Bahasa Indonesia Translation

Darwin could not be faulted for not knowing any better than the heredity theory that was scientifically accepted at his time. Consequently, I do not consider his adopting the idea of blending inheritance as a blunder. Darwin blundered in having completely missed the point (at least initially) that his mechanism of natural selection simply could not work as envisioned, under the assumption of blending inheritance. Let us examine this serious blunder and its potentially devastating consequences in more detail.

Fleeming Jenkin published his criticism of Darwin’s theory as an anonymous review of the fourth edition of On the Origin of Species. The article appeared in the North British Review in June 1867. While the essay attacked the theory of evolution on several grounds, I shall concentrate here on the one argument that exposed Darwin’s blunder. To demonstrate his point, Jenkin assumed that each individual has one hundred offspring, but of those, on the average, only one survives to reproduce. He then discussed an individual with a rare mutation (“sport”) that has the advantage of having twice the chance of survival and reproduction as any other. Appropriately for the rigorous engineer that he was (he received no fewer than thirty-seven patents between 1860 and 1886), Jenkin’s approach was quantitative—he wanted to actually calculate the effect of such a “sport” on the general population:

It will breed and have a progeny of say 100; now this progeny will, on the whole, be intermediate between the average individual and the sport. [Since the sports are rare, a sport is expected to mate with an average individual.] The odds in favour of one of this generation of the new breed will be, say, 1.5 to 1 [under the assumption of blending], as compared with the average individual; the odds in their favor will therefore be less than that of their parent; but owing to their greater number, the chances are that about 1.5 of them would survive. Unless these breed together, a most improbable event, their progeny would again approach the average individual; there would be 150 of them [1.5 times 100], and their superiority would be say in the ratio of 1.25 to 1 [again because of blending]; the probability would now be that nearly two of them would survive [1 percent of 1.25 times 150] and have 200 children, with an eighth superiority. Rather more than two of these would survive; but the superiority would again dwindle, until after a few generations it would no longer be observed, and would count no more in the struggle for life, than any of the hundred trifling advantages which occur in the ordinary organs.

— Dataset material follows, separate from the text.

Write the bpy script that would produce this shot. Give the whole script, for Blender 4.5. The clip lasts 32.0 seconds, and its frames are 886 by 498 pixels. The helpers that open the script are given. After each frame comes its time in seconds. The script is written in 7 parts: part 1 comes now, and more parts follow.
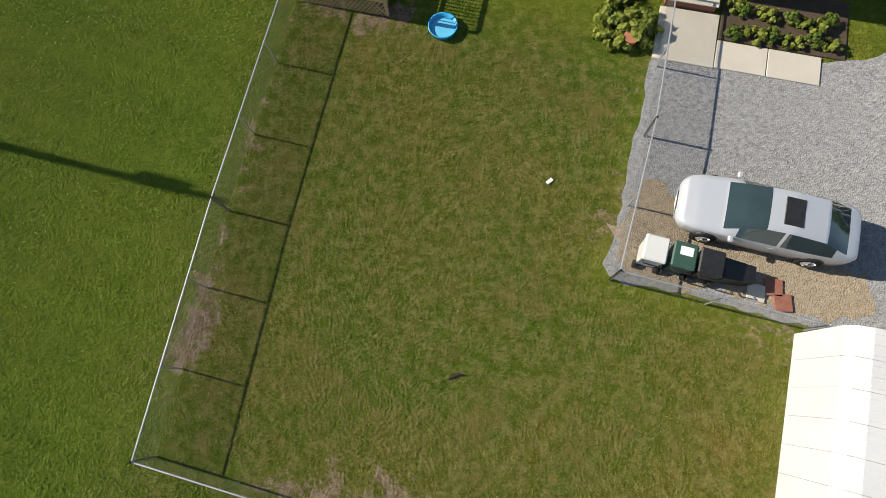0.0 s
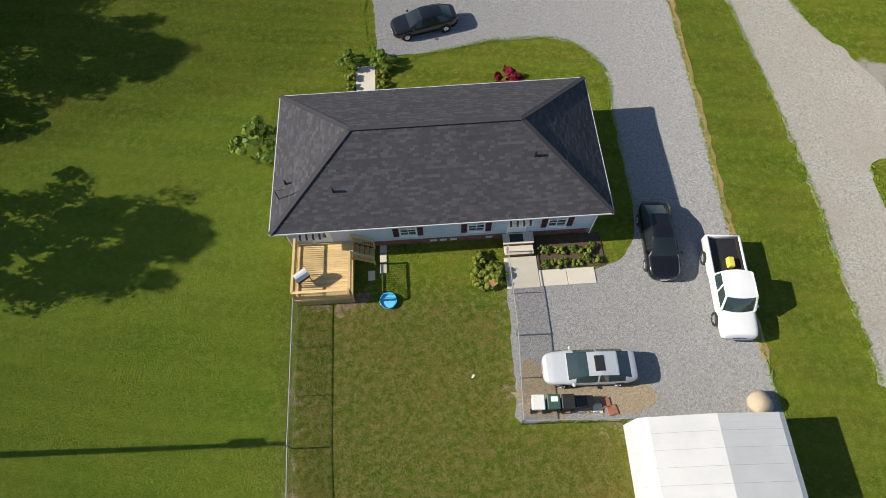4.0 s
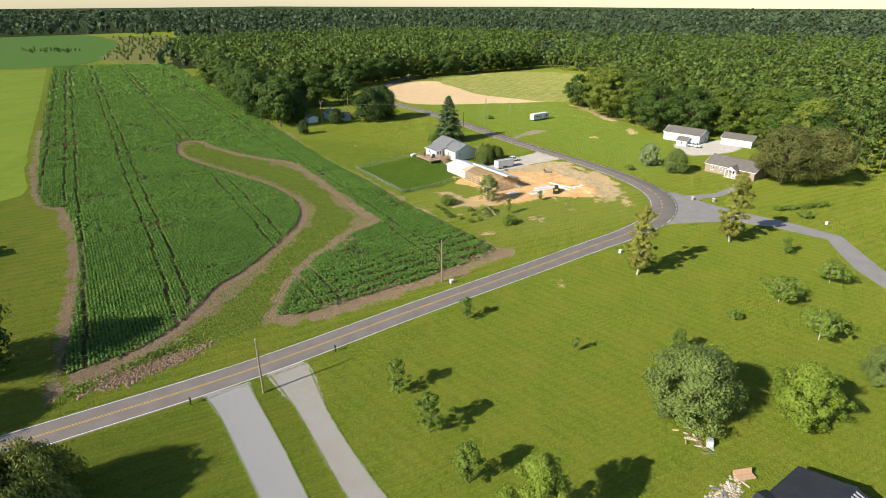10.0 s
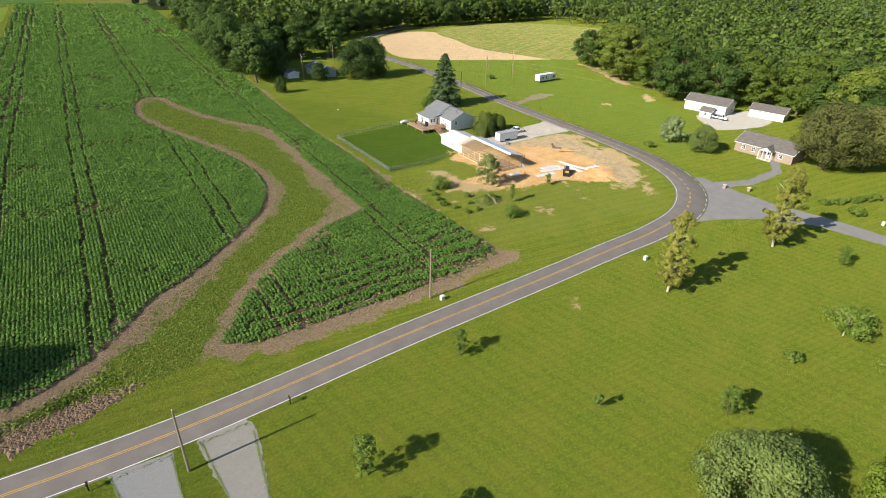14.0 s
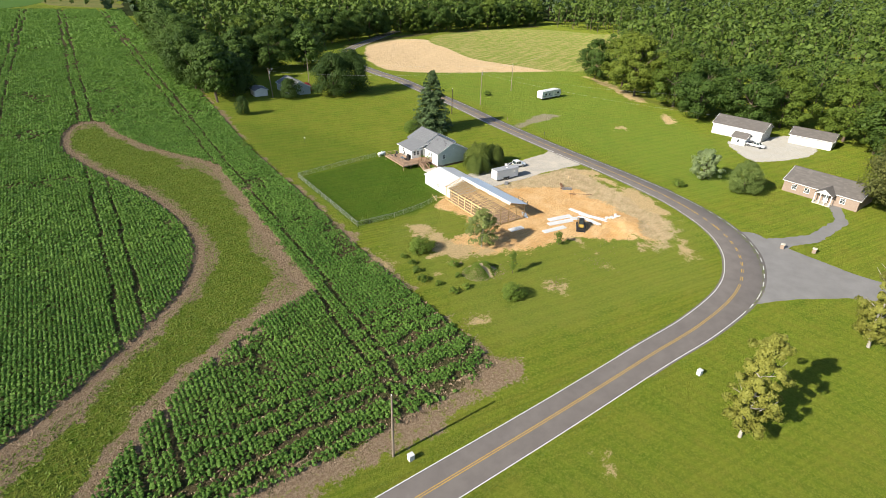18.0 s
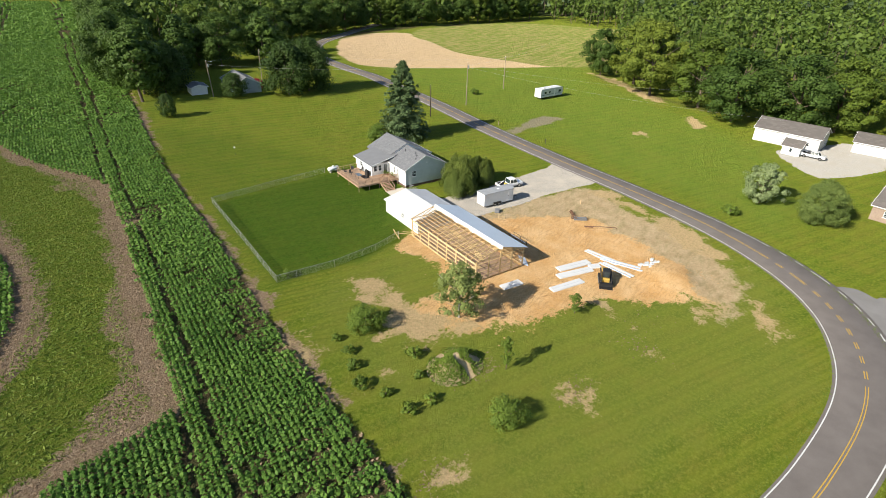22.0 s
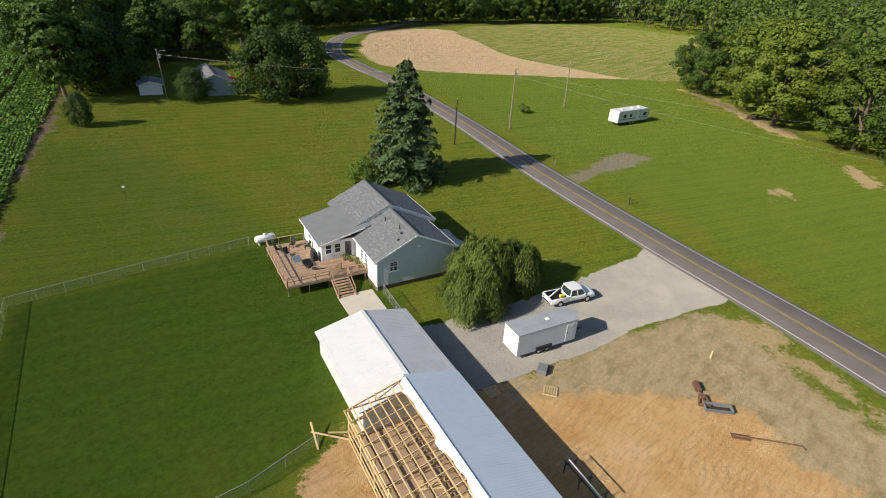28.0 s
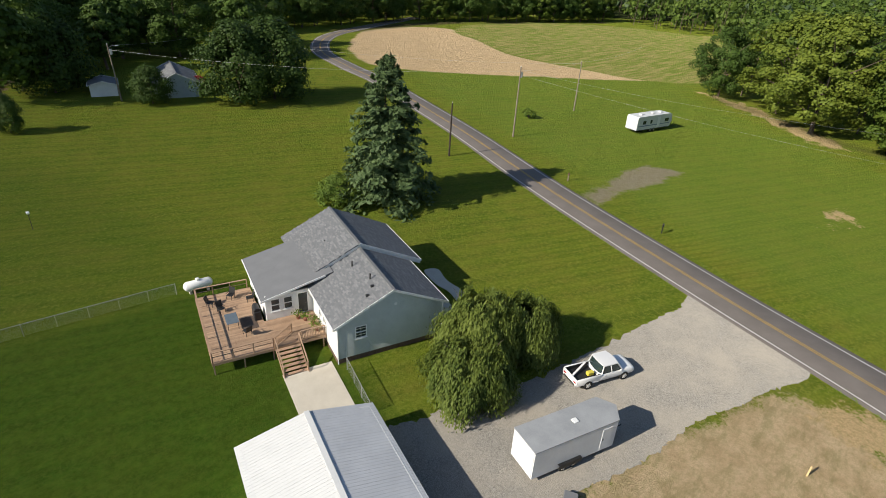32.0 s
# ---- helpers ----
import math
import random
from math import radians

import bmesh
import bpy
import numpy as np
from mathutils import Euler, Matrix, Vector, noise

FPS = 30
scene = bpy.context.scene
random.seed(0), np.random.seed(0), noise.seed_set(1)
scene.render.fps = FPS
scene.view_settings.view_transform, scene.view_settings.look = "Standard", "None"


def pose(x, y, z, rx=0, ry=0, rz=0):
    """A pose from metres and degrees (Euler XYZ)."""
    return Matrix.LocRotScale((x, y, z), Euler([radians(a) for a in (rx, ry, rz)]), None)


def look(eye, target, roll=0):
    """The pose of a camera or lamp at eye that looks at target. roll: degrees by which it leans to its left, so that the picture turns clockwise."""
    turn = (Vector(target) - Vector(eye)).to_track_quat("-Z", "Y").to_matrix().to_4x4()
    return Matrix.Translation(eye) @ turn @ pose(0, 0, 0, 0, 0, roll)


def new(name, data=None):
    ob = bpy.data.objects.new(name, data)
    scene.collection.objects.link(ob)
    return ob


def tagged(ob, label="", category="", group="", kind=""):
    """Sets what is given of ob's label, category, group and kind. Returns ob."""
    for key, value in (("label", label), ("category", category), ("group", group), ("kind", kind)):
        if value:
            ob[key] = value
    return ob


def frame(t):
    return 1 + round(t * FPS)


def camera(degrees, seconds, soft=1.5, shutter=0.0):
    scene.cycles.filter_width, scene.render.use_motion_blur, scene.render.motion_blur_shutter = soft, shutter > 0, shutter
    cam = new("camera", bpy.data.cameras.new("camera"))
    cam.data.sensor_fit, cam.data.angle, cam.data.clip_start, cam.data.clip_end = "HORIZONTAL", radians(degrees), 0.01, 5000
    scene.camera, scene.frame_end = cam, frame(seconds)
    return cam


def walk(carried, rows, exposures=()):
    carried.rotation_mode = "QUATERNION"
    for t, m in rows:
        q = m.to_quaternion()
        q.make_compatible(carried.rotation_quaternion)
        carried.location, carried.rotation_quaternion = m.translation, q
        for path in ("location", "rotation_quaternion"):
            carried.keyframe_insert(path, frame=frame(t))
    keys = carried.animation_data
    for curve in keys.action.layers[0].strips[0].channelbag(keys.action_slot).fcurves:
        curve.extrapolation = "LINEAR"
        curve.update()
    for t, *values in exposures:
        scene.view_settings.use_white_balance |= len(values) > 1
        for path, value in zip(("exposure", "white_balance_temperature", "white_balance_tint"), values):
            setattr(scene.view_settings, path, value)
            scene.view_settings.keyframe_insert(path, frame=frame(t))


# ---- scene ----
cam = camera(77.3, 32.0, 0.8)
METRES, EYE, TILT, LEAN, TURN = 216.0, 16.4, -75.7, 0.6, 0.0
PATH = [
    (0, (2.712, 0.472, 16.001), (2.614, 0.964, 14.065), -11.2),
    (0.5, (2.508, 0.642, 16.202), (2.458, 1.169, 14.273), -8.3),
    (1, (2.445, 0.808, 16.478), (2.45, 1.5, 14.602), -5.8),
    (1.5, (2.341, 0.902, 17.379), (2.392, 1.701, 15.547), -4.1),
    (2, (2.341, 0.995, 19.434), (2.421, 1.799, 17.604), -3.7),
    (2.5, (2.329, 0.992, 21.978), (2.446, 1.797, 20.151), -3.3),
    (4.5, (2.31, 0.517, 32.314), (2.551, 1.403, 30.537), -2.3),
    (5, (2.396, 0.449, 35.037), (2.691, 1.467, 33.341), -1.8),
    (5.5, (2.372, 0.497, 37.723), (2.794, 1.659, 36.15), -1.2),
    (6, (2.061, 0.075, 40.439), (2.679, 1.342, 39.021), -0.7),
    (6.5, (2.068, -0.324, 43.359), (2.907, 0.986, 42.101), -0.7),
    (7, (1.899, -0.837, 45.892), (2.974, 0.461, 44.814), -0.5),
    (7.5, (1.237, -1.084, 48.081), (2.517, 0.171, 47.193), -0.4),
    (8, (0.971, -1.108, 49.852), (2.315, 0.131, 49.041), -0.2),
    (8.5, (1.383, -0.628, 51.621), (2.76, 0.575, 50.812), -0.1),
    (9, (2.305, 0.25, 53.278), (3.7, 1.433, 52.47), -0.0),
    (9.5, (3.601, 1.185, 54.09), (5.004, 2.357, 53.281), 0.0),
    (10, (5.025, 2.268, 54.384), (6.433, 3.436, 53.575), 0.0),
    (10.5, (6.933, 3.724, 54.692), (8.342, 4.888, 53.88), 0.2),
    (11, (8.849, 5.224, 54.685), (10.247, 6.375, 53.836), 0.4),
    (11.5, (11.203, 7.121, 54.656), (12.56, 8.235, 53.698), 0.5),
    (12, (13.674, 9.044, 54.59), (15.027, 10.152, 53.619), 0.7),
    (12.5, (16.13, 11.116, 54.386), (17.487, 12.221, 53.418), 0.8),
    (13, (18.824, 13.201, 54.25), (20.184, 14.304, 53.284), 1.0),
    (13.5, (21.515, 15.4, 54.132), (22.879, 16.502, 53.169), 1.4),
    (14, (24.462, 17.593, 54.101), (25.827, 18.694, 53.139), 1.6),
    (14.5, (27.747, 19.896, 54.131), (29.112, 20.997, 53.17), 1.7),
    (16.5, (42.77, 29.232, 55.185), (44.127, 30.341, 54.22), 1.3),
    (17, (46.214, 31.738, 54.601), (47.576, 32.847, 53.644), 1.1),
    (17.5, (49.934, 34.488, 53.708), (51.303, 35.59, 52.753), 1.2),
    (18, (53.62, 37.146, 52.83), (54.991, 38.245, 51.875), 1.5),
    (18.5, (57.569, 39.688, 51.657), (58.939, 40.786, 50.699), 1.4),
    (19, (61.625, 41.981, 50.465), (62.996, 43.074, 49.504), 1.4),
    (19.5, (65.765, 44.441, 48.988), (67.14, 45.529, 48.027), 1.4),
    (20, (69.846, 46.961, 47.445), (71.224, 48.046, 46.483), 1.6),
    (20.5, (74.021, 49.559, 46.099), (75.396, 50.643, 45.134), 1.6),
    (21, (78.182, 52.255, 45.098), (79.555, 53.338, 44.128), 1.7),
    (21.5, (81.918, 54.878, 43.975), (83.303, 55.957, 43.018), 1.8),
    (22, (86.031, 57.369, 42.986), (87.42, 58.451, 42.038), 1.7),
    (22.5, (90.452, 60.027, 42.497), (91.839, 61.105, 41.542), 1.8),
    (23, (95.028, 63.121, 42.232), (96.412, 64.191, 41.262), 2.1),
    (23.5, (99.015, 65.986, 41.82), (100.343, 67.125, 40.85), 2.5),
    (24, (103.204, 68.643, 41.378), (104.531, 69.783, 40.41), 2.7),
    (24.5, (107.361, 71.442, 41.023), (108.688, 72.586, 40.058), 2.8),
    (25, (111.387, 74.338, 40.487), (112.716, 75.483, 39.526), 3.0),
    (25.5, (115.219, 77.044, 39.755), (116.549, 78.191, 38.797), 3.2),
    (27.5, (128.691, 85.932, 34.69), (129.985, 87.132, 33.747), 3.3),
    (28, (131.061, 87.668, 33.858), (132.349, 88.872, 32.914), 3.4),
    (28.5, (133.242, 89.236, 33.063), (134.527, 90.444, 32.121), 3.4),
    (29, (135.207, 90.67, 32.311), (136.487, 91.883, 31.369), 3.4),
    (29.5, (136.962, 92.157, 31.603), (138.241, 93.373, 30.661), 3.5),
    (30, (138.612, 93.559, 31.033), (139.895, 94.771, 30.092), 3.4),
    (30.5, (140.048, 94.907, 30.677), (141.338, 96.112, 29.737), 3.4),
    (31, (141.426, 96.152, 30.518), (142.718, 97.353, 29.577), 3.4),
    (31.5, (142.68, 97.277, 30.428), (143.971, 98.482, 29.489), 3.4),
    (32, (143.809, 98.439, 30.313), (145.102, 99.643, 29.375), 3.6),
]
EXPOSURES = ((0.0, 0.68), (2.5, 0.74), (5.0, 0.86), (6.2, 1.04), (7.5, 1.0), (9.0, 1.0), (12.0, 0.96), (14.5, 0.96), (20.0, 1.03), (23.0, 0.78), (25.0, 0.58), (32.0, 0.5))
walk(cam, [(t, look(eye, target, roll)) for t, eye, target, roll in PATH], EXPOSURES)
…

Jenkin argued that even under the most extreme form of selection, one could not expect the complete transformation of a well-established characteristic, such as skin color, into a new one, if that new characteristic had been introduced into the population only once. To illustrate this swamping effect, Jenkin chose a startlingly prejudicial example of a white man with superior characteristics shipwrecked on an island inhabited by blacks. The racist and imperialistic tone of the passage utterly shocks us today, but it probably was commonplace in late-Victorian Britain: Even if this person “would kill many blacks in the struggle for existence” and “would have a great many wives and children,” and “in the first generation there will be some dozens of intelligent young mulattoes,” Jenkin argued, “can any one believe that the whole island will gradually acquire a white, or even a yellow population?”

As it turned out, Jenkin actually made one serious logical mistake in his calculations. He assumed that each sexual pair had one hundred offspring, of whom, on the average, only one offspring survived to reproduce. However, since only females can reproduce, it follows that out of each mating couple, two offspring must on the average survive (one male and one female); otherwise the size of the population would be halved in each generation—a recipe for rapid extinction. Surprisingly, only Arthur Sladen Davis, an assistant mathematics master at Leeds Grammar School, discovered this obvious error, and he explained it in a letter to the journal Nature in 1871.